Как правильно говорил Александр Григорьевич! Но буквально через пару месяцев государственные пакеты акций завода «Мотовело» были проданы австрийской фирме АТЕС, а компании мобильной связи «Velcom» — кипрской фирме «SB-Telecom» без всякого инвестиционного конкурса, кулуарно, за кулисами, с нарушением установленных правил и недвусмысленных указаний президента. Причем в последнем случае кипрская фирма «SB-Telecom» тотчас же перепродала «Velcom» австрийской компании. Более того, сам факт продажи почему-то долгое время упорно скрывался от журналистов и собственных граждан.
За 2007–2008 годы иностранным собственникам было продано около десятка белорусских банков, и тоже без конкурса. Так же кулуарно подбираются компании на строительство целых районов Минска.
Под аккомпанемент заявлений о неизменности социально ориентированной политики происходит сокращение социальных обязательств государства перед населением. Процесс начался давно. Были свернуты чернобыльские программы, а жители зараженных территорий лишены льгот. Хотя законодательством определено бесплатное образование, свыше половины студентов в стране обучается за деньги. В здравоохранении 30 % Услуг переведено на платную основу. Выросли коммунальные тарифы для населения. В 2007 году власти ликвидировали большинство социальных льгот. Причем ни о какой их денежной компенсации, как в России, речь не шла. Уверения государственных СМИ в том, что льготы не упраздняются, а происходит их «упорядочивание», «оптимизация», что они будут заменены адресной социальной помощью, — это пустой пропагандистский пряник, ибо льготами пользовалось около 2/3 населения, а адресная помощь коснулась только примерно 8 % граждан. Государство элементарно сбрасывает со своих плеч груз социальной ответственности перед собственными гражданами.

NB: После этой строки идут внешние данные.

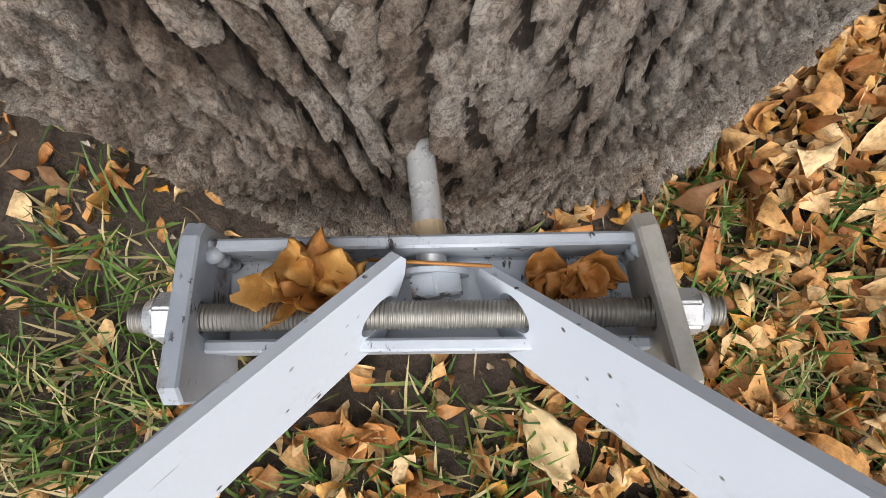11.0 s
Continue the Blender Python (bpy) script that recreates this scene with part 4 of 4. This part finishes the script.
def soft_inside(px, py, poly, edge):
    """1 inside the outline and falling off raggedly outside it."""
    wob = edge * 2.2
    qx = px + wob * (rough_field(px * 6 + 31, py * 6 + 7, 61) - 0.5)
    qy = py + wob * (rough_field(px * 6 + 3, py * 6 + 57, 71) - 0.5)
    qx = qx + edge * 1.8 * (field(px * 190 + 5, py * 190 + 5, 75) - 0.5)
    qy = qy + edge * 1.8 * (field(px * 190 + 95, py * 190 + 5, 77) - 0.5)
    return inside(qx, qy, poly).astype(float)


HEAP = [(0.26, 2.52), (0.66, 2.84), (1.05, 2.72), (1.26, 2.40), (1.42, 2.0), (1.3, 1.5), (0.5, 0.9), (-0.5, 1.2), (-0.55, 2.0), (-0.46, 2.46), (-0.26, 2.56), (0.02, 2.46)]
DRIFT = [(0.28, 2.6), (0.62, 2.95), (0.82, 3.46), (0.88, 4.0), (0.45, 4.25), (0.28, 3.5), (0.24, 2.9)]
SKIRT = [(-0.62, 3.35), (-0.86, 3.0), (-1.0, 2.72), (-0.95, 2.35), (-0.5, 1.9), (-0.2, 2.5), (-0.12, 2.9), (-0.3, 3.3)]
PATCHES = [(-2.5, 4.2), (-1.9, 4.75), (-0.95, 5.5), (-0.3, 5.6), (-0.25, 4.2), (-0.42, 3.5), (-0.75, 3.35), (-1.9, 3.55)]
PILE = [(1.0, 4.95), (1.35, 4.5), (1.32, 4.05), (1.08, 4.1), (0.9, 4.6)]


def leaf_density(x, y):
    n1 = rough_field(x * 3.1 + 20, y * 3.1 + 20, 81)
    n2 = rough_field(x * 8 + 20, y * 8 + 20, 91)
    d = 0.006 + 0.012 * (n1 > 0.58) + 0.012 * step(3.4, 4.0, y) * step(0.2, -0.3, x)
    d = np.maximum(d, soft_inside(x, y, HEAP, 0.1) * (0.34 + 0.66 * step(0.36, 0.52, 0.5 * n1 + 0.5 * n2)))
    d = np.maximum(d, soft_inside(x, y, DRIFT, 0.1) * 0.85)
    d = np.maximum(d, soft_inside(x, y, SKIRT, 0.12) * (0.08 + 0.28 * step(0.45, 0.58, 0.4 * n1 + 0.6 * n2)))
    d = np.maximum(d, soft_inside(x, y, PATCHES, 0.2) * (0.05 + 0.30 * step(0.45, 0.58, n1)))
    d = np.maximum(d, soft_inside(x, y, PILE, 0.1) * (0.05 + 0.5 * step(0.45, 0.55, n2)))
    d = np.maximum(d, (0.03 + 0.16 * step(0.5, 0.62, n2)) * step(-1.1, -0.8, x) * step(0.3, 0.0, x) * step(3.0, 3.3, y) * step(4.6, 4.1, y))
    tufts = 0.5 * rough_field(x * 2.6 + 70, y * 2.6 + 70, 101) + 0.5 * rough_field(x * 9 + 70, y * 9 + 70, 111)
    d = d * (1 - 0.45 * step(0.53, 0.60, tufts))
    trunk_gap = np.minimum(np.hypot(x + 0.03, y - 2.685) - 0.15, np.hypot(x - 0.142, y - 2.64) - 0.155)
    d = d * step(-0.02, 0.035, trunk_gap)
    # bare trodden patch in front of the bracket
    return d * (1 - 0.85 * np.exp(-((x + 0.19) ** 2 + (y - 2.46) ** 2) / 0.0016))


def leaf_shapes(n, r, ln, wd):
    """n leaves, each a bent and folded blade of fifteen places: n x 15 x 3."""
    s = np.array([0.0, 0.22, 0.5, 0.78, 1.0])
    w = np.array([0.10, 0.78, 1.0, 0.66, 0.04])
    S, T = np.meshgrid(s, np.array([-1.0, 0.0, 1.0]), indexing="ij")
    S, T = S.ravel()[None], T.ravel()[None]
    Wd = np.repeat(w, 3)[None] * wd[:, None]
    x = (S - 0.5) * ln[:, None] + 0.10 * ln[:, None] * (r.rand(n, 1) - 0.5) * T * T
    jag = 1 + 0.8 * (r.rand(n, 15) - 0.5)
    y = Wd * T * jag
    curl = r.normal(0, 1.6, (n, 1)) + 0.9
    fold = r.normal(0.45, 0.8, (n, 1))
    twist = r.normal(0, 0.9, (n, 1))
    z = curl * ln[:, None] * (S - 0.5) ** 2 + fold * np.abs(y) + twist * (S - 0.5) * y + 0.24 * ln[:, None] * (r.rand(n, 15) - 0.5)
    roll = r.normal(0, 0.8, (n, 1))
    z = z + roll * (y ** 2) / np.maximum(wd[:, None], 1e-4)
    x = x * (1 - 0.16 * np.abs(curl) * np.abs(S - 0.5))
    return np.stack([x, y * (1 - 0.22 * np.clip(np.abs(fold), 0, 1.5)), z], -1)


LEAF_QUADS = np.array([(3 * i + j, 3 * i + 3 + j, 3 * i + 4 + j, 3 * i + 1 + j) for i in range(4) for j in range(2)])


def turned(v, yaw, pitch, roll):
    x, y, z = v[..., 0], v[..., 1], v[..., 2]
    c, s = np.cos(roll)[:, None], np.sin(roll)[:, None]
    y, z = y * c - z * s, y * s + z * c
    c, s = np.cos(pitch)[:, None], np.sin(pitch)[:, None]
    x, z = x * c + z * s, -x * s + z * c
    c, s = np.cos(yaw)[:, None], np.sin(yaw)[:, None]
    return np.stack([x * c - y * s, x * s + y * c, z], -1)


def scatter(r, n, x0, x1, y0, y1, dens):
    x, y = r.uniform(x0, x1, n), r.uniform(y0, y1, n)
    k = r.rand(n) < dens(x, y)
    return x[k], y[k]


def leaf_litter():
    r = np.random.RandomState(5)
    x, y = scatter(r, 250000, -2.6, 2.0, 0.8, 5.8, leaf_density)
    n = len(x)
    ln = np.clip(r.normal(0.031, 0.010, n), 0.012, 0.065)
    bit = r.rand(n) < 0.28
    ln = np.where(bit, ln * r.uniform(0.35, 0.65, n), ln)
    wd = ln * np.where(bit, r.uniform(0.25, 0.5, n), r.uniform(0.17, 0.36, n))
    v = leaf_shapes(n, r, ln, wd)
    v = turned(v, r.uniform(0, 2 * math.pi, n), r.normal(0, 0.45, n), r.normal(0, 0.6, n))
    dens = leaf_density(x, y)
    lift = -v[..., 2].min(1) + ground_z(x, y) - 0.003 + r.rand(n) * 0.026 * step(0.15, 0.8, dens)
    v = v + np.stack([x, y, lift], -1)[:, None]
    q = (LEAF_QUADS[None] + 15 * np.arange(n)[:, None, None]).reshape(-1, 4)
    return tagged(array_mesh("leaf_litter", v.reshape(-1, 3), q, LEAF, True), "curled tan and orange autumn leaves strewn over the ground", "leaves", kind="stuff")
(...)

Все это означает постепенное размывание белорусской социальной модели. Ведь сохранение и доминирование государства в экономической жизни объяснялось необходимостью защиты населения от тягот перехода к рынку. Демонтаж системы социальной защиты населения ведет к тому, что прежняя роль государства в экономике теряет смысл. Разрушается социальный контракт между властью и обществом. Социальное государство постепенно трансформируется в бюрократическое государство, в котором властные институты обслуживают самих себя.
Полный контроль над экономикой — важнейший элемент сформированной в Беларуси социальной системы. Лукашенко понимает, что, предоставляя даже частичную экономическую свободу, он создает общественные зоны, неподконтрольные государству. Поэтому либерализация осуществляется в той мере, в какой позволяет не утратить контроль над социальной и политической ситуацией в обществе.